'''

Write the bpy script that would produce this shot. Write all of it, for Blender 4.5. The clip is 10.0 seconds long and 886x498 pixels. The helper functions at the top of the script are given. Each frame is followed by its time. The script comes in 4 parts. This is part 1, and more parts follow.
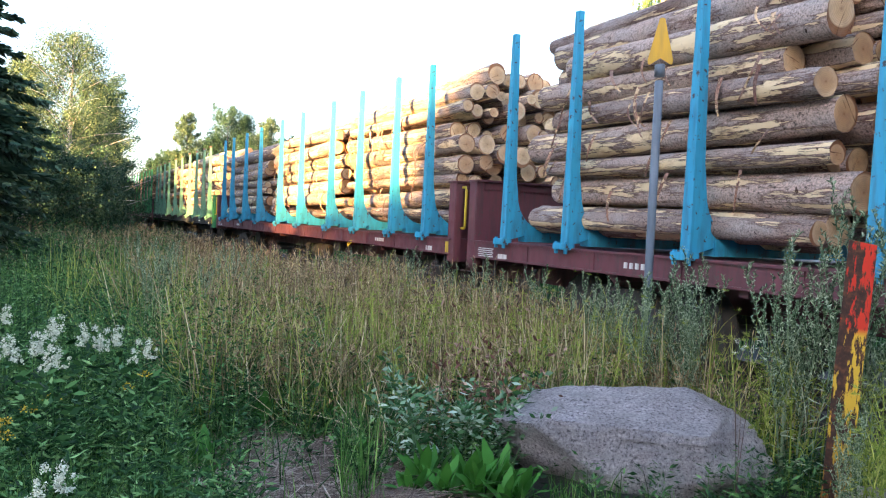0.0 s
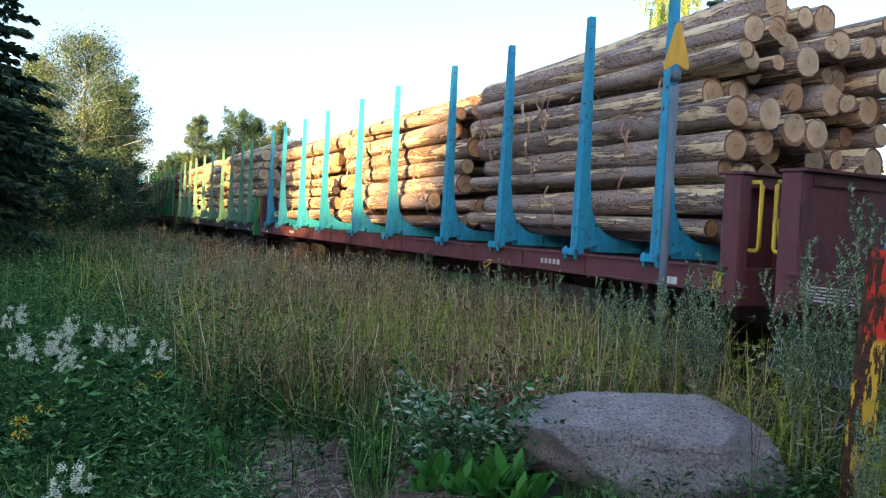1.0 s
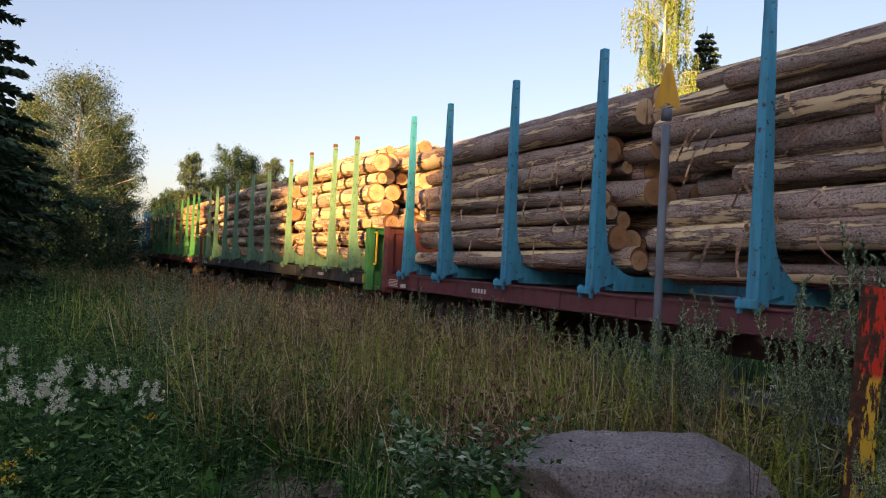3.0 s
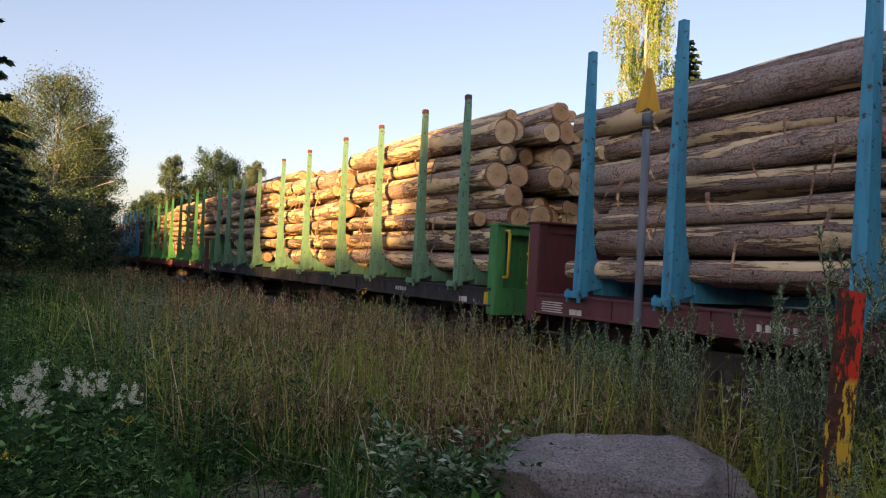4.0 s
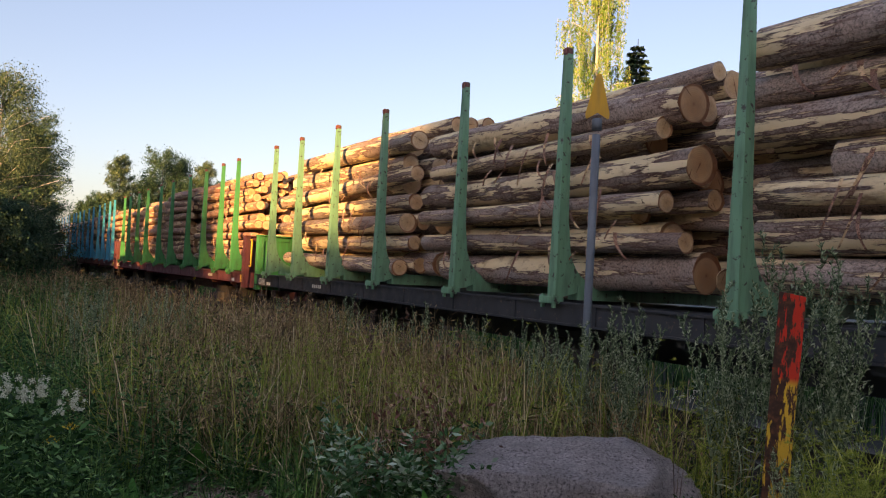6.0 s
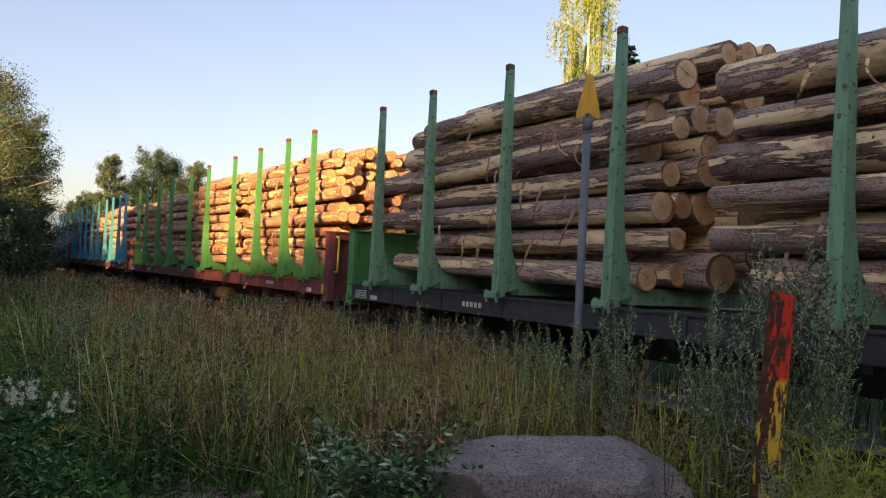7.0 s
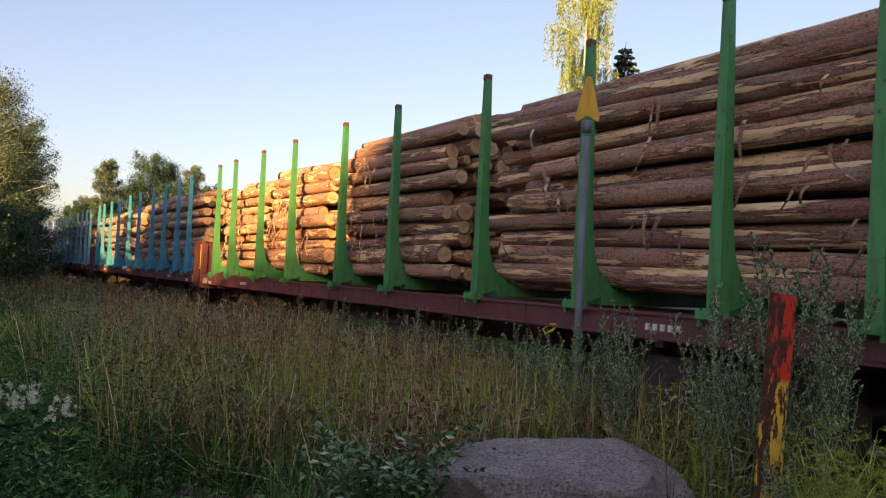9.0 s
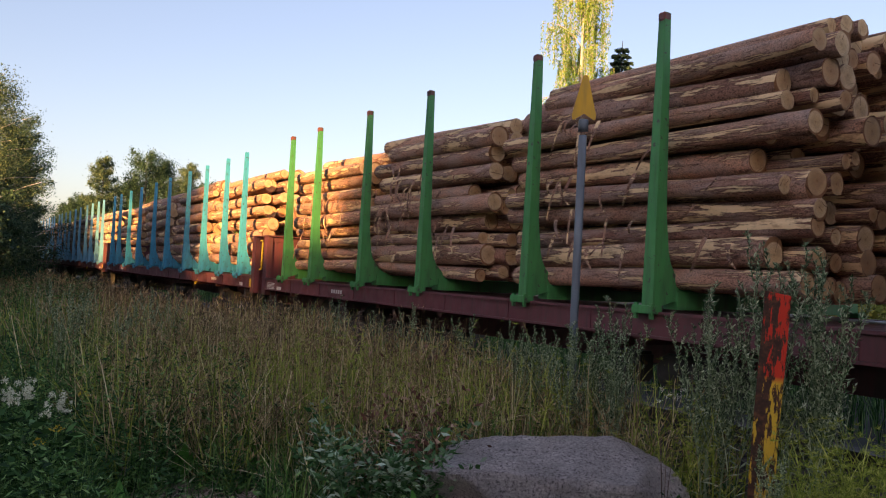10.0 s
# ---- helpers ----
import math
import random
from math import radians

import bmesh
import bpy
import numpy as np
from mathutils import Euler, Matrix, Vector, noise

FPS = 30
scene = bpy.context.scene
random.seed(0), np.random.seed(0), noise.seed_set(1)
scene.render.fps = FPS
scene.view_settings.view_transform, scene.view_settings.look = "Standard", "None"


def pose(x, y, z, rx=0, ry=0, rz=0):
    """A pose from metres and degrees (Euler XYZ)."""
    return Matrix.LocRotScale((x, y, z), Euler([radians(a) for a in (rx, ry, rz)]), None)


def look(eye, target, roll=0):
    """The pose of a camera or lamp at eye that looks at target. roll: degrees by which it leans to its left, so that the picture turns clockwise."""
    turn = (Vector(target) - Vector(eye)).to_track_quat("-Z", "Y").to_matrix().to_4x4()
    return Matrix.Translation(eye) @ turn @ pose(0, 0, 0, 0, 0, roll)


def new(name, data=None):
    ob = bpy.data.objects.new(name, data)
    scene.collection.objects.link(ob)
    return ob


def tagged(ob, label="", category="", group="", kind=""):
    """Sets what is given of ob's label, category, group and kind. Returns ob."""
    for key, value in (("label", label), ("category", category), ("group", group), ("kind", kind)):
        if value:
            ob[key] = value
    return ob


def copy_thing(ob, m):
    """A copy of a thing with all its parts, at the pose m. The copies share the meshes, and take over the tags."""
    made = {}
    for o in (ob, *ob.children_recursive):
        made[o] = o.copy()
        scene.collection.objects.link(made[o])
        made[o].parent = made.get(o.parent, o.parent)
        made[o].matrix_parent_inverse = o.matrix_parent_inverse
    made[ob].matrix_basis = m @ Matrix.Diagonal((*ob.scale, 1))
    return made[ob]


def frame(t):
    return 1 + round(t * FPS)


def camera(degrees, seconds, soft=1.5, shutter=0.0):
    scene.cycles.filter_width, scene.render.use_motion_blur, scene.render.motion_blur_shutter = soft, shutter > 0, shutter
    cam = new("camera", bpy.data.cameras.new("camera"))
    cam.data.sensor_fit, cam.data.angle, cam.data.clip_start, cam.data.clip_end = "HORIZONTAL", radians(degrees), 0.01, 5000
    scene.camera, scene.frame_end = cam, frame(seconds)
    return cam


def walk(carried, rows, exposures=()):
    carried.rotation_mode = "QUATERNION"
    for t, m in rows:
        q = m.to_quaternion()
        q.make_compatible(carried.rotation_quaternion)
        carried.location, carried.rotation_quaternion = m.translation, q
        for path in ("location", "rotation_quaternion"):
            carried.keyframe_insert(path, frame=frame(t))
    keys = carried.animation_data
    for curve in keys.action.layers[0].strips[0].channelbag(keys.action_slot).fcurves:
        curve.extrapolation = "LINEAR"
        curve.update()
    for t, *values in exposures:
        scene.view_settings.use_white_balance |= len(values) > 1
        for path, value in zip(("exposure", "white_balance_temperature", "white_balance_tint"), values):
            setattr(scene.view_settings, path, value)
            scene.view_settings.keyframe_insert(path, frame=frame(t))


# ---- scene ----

'''

### [DIRECTIONS]
Extract every line from the one containing "scene.view_settings.use_white_balance |= len(values)" through the last line of the data, inclusive, exactly as written.

### [EXERCISE RESPONSE]
        scene.view_settings.use_white_balance |= len(values) > 1
        for path, value in zip(("exposure", "white_balance_temperature", "white_balance_tint"), values):
            setattr(scene.view_settings, path, value)
            scene.view_settings.keyframe_insert(path, frame=frame(t))


# ---- scene ----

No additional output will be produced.